Kerajaan Mataram dibagi 2 yaitu Kasunanan Surakarta yang dipimpin oleh keturunan Pakubuwono II dan Kasultanan Yogyakarta yang dipimpin oleh Pangeran Mangkubumi atau Sultan Hamengkubuwono I. Pakubuwono II dan Pangeran Mangkubumi adalah kakak beradik putra Amangkurat IV.
Lahirnya Perjanjian Giyanti tidak lepas dari campur tangan VOC yang mengadu domba keturunan dari Kerajaan Mataram ini agar kekuatannya melemah dalam melakukan pemberontakan. Perjanjian Giyanti ditandatangani oleh Pangeran Mangkubumi, Pakubuwono III dan VOC.
Meninggalkan Pelataran dan Museum keraton, kami melanjutkan berkeliling area keraton. Bertemu dengan Kebo Bule yang sedang berendam di Alun-alun Selatan. Hewan yang disakralkan ini memiliki tugas utama sebagai pengawal pusaka keraton pada kirab malam 1 Syuro. Selanjutnya kami melewati jalan yang kiri kanannya dulu merupakan tempat tinggal prajurit keraton, selir raja dan beberapa bangunan bersejarah lainnya.

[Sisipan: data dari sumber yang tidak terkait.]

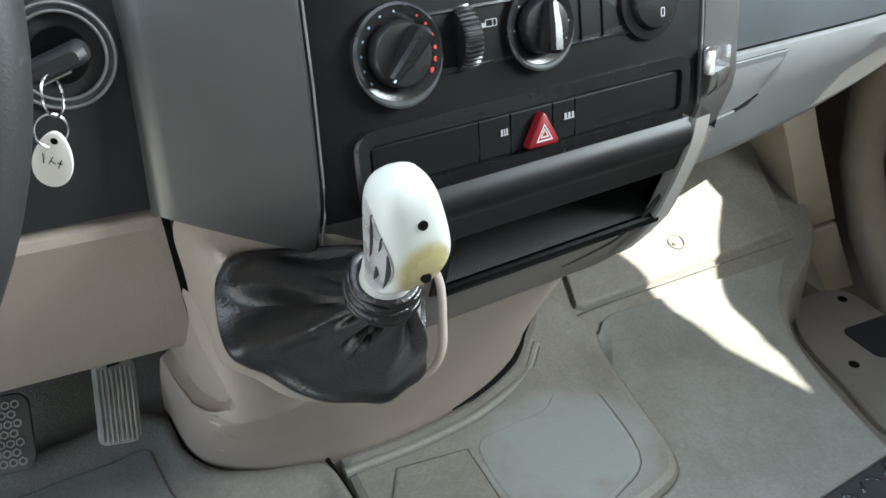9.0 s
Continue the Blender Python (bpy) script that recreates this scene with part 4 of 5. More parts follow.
prism(bm, [(x * 1.01, y * 1.01) for x, y in O_PLATE], -0.012, 0.0012, DIAL, taper=0.0)
part("upper_plate", bm, M_PLATE, cluster, "dark upper plate")
# lighter lower plate with a curved upper edge between the dials
bm = bmesh.new()
top = [(u, 0.0335 - 0.0025 * (u / 0.045) ** 2) for u in steps(-0.062, 0.062, gap=0.008)]
prism(bm, [(-0.075, -0.0316), (0.075, -0.0316), (0.075, 0.02)] + list(reversed(top)) + [(-0.075, 0.02)], 0.0, 0.0026, DIAL)
part("lower_plate", bm, M_PLATE, cluster, "grey lower plate")
bm = bmesh.new()
tube(bm, [DIAL @ Vector((u, v + 0.0003, 0.0024)) for u, v in top[2:-2]], 0.0005, 6)
part("plate_joint", bm, M_BLACK, cluster, "dark joint over the lower plate")
bm = bmesh.new()
tube(bm, [at_arch(p, 0.0003) for p in O_ARCH], 0.0007, 6, closed=True)
part("lens_edge", bm, M_RING, cluster, "thin pale edge of the lens")

S0, R0 = 0.0747, 0.0434


def dial(cx, cy, radius, rx, ry, rr, kind):
    """A dial face cut off along its foot, in a funnel that opens upwards to a thin raised ring about (rx, ry)."""
    def clip(r, n=96, x=cx, y=cy):
        return [(x + r * math.cos(t), max(y + r * math.sin(t), -0.0308)) for t in [2 * math.pi * k / n for k in range(n)]]
    bm = bmesh.new()
    prism(bm, clip(radius + 0.0030), 0.0, 0.0031, DIAL)
    face = part("dial_face", bm, M_FACE, cluster, "black %s dial face with white marks" % kind)
    bm = bmesh.new()
    rows = [[DIAL @ Vector((x, y, 0.0030)) for x, y in clip(radius + 0.0022)]]
    for r, z in ((rr - 0.0026, 0.0055), (rr - 0.0021, 0.0064)):
        rows.append([DIAL @ Vector((x, y, z)) for x, y in clip(r, 96, rx, ry)])
    loft(bm, rows)
    part("dial_wall", bm, M_WALLDARK, face, "smooth dark wall of the dial")
    bm = bmesh.new()
    loft(bm, [[DIAL @ Vector((x, y, z)) for x, y in clip(r, 96, rx, ry)] for r, z in ((rr - 0.0021, 0.0062), (rr - 0.0019, 0.0068), (rr - 0.0006, 0.0070), (rr, 0.0064), (rr + 0.0004, 0.0024))])
    part("dial_ring", bm, M_RING, face, "raised grey dial ring")
    return face


def tick(face, cx, cy, a, r1, length, width, mat):
    M = DIAL @ Matrix.Translation((cx, cy, 0.0033)) @ Matrix.Rotation(-a, 4, "Z")
    bm = bmesh.new()
    box(bm, (0, r1 - length / 2, 0), (width, length, 0.0003), M)
    part("tick", bm, mat, face)


SWEEP = radians(124.2)
speedo = dial(-S0, 0.0003, R0, -0.0760, 0.0040, 0.0474, "speedometer")
for k in range(1, 37):
    v = 5 * k
    a = (v - 90) / 90 * SWEEP
    L, w = ((0.0066, 0.00125) if v % 20 == 0 else (0.0050, 0.00095)) if v % 10 == 0 else (0.0036, 0.00065)
    tick(speedo, -S0, 0, a, R0, L, w, M_WHITE)
SPEEDS = {0: (-0.1017, -0.0177), 20: (-0.1062, -0.0034), 40: (-0.1045, 0.0117), 60: (-0.0959, 0.0247), 80: (-0.0824, 0.0321), 100: (-0.0670, 0.0323), 120: (-0.0551, 0.0246), 140: (-0.0464, 0.0122), 160: (-0.0449, -0.0033), 180: (-0.0506, -0.0178)}
for v, (x, y) in SPEEDS.items():
    letters("numeral", str(v), 0.0061, shift(DIAL, x, y, 0.0033), M_WHITE, speedo, bold=0.00010, space=1.10)
letters("unit", "km/h", 0.0045, shift(DIAL, -0.1019, -0.0127, 0.0033), M_WHITE, speedo, bold=0.00002)
rev = dial(0.0743, 0.0010, 0.0443, 0.0753, 0.0042, 0.0486, "rev counter")
for k in range(1, 26):
    v = 2 * k
    a = (v - 25) / 25 * SWEEP
    major = v % 10 == 0
    tick(rev, 0.0743, 0.0010, a, 0.0443, 0.0062 if major else 0.0036, 0.00125 if major else 0.00075, M_TICKRED if v > 40 else M_WHITE)
REVS = {0: (0.0474, -0.0168), 10: (0.0432, 0.0103), 20: (0.0609, 0.0307), 30: (0.0888, 0.0302), 40: (0.1050, 0.0092), 50: (0.1009, -0.0167)}
for v, (x, y) in REVS.items():
    letters("numeral", str(v), 0.0060, shift(DIAL, x, y, 0.0033), M_WHITE, rev, bold=0.00010, space=1.10)
letters("unit", "x100", 0.0042, shift(DIAL, 0.0469, -0.0081, 0.0033), M_WHITE, rev, bold=0.00002)
letters("unit", "1/min", 0.0042, shift(DIAL, 0.0471, -0.0117, 0.0033), M_WHITE, rev, bold=0.00002)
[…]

Beberapa pemanfaatannya sudah untuk Masyarakat umum, seperti yang diceritakan bapak tukang becak, rumah prajurit zaman dulu sudah disewakan untuk tempat tinggal masyarakat biasa. Beberapa bangunan juga ada yang sudah menjadi milik pribadi seseorang. Kurang lebih satu jam waktu yang diperlukan untuk berkeliling secara singkat di wilayah Keraton Solo ini. Sebuah penyegaran Mata Pelajaran Sejarah yang sedari dulu sangat sulit dihafalkan.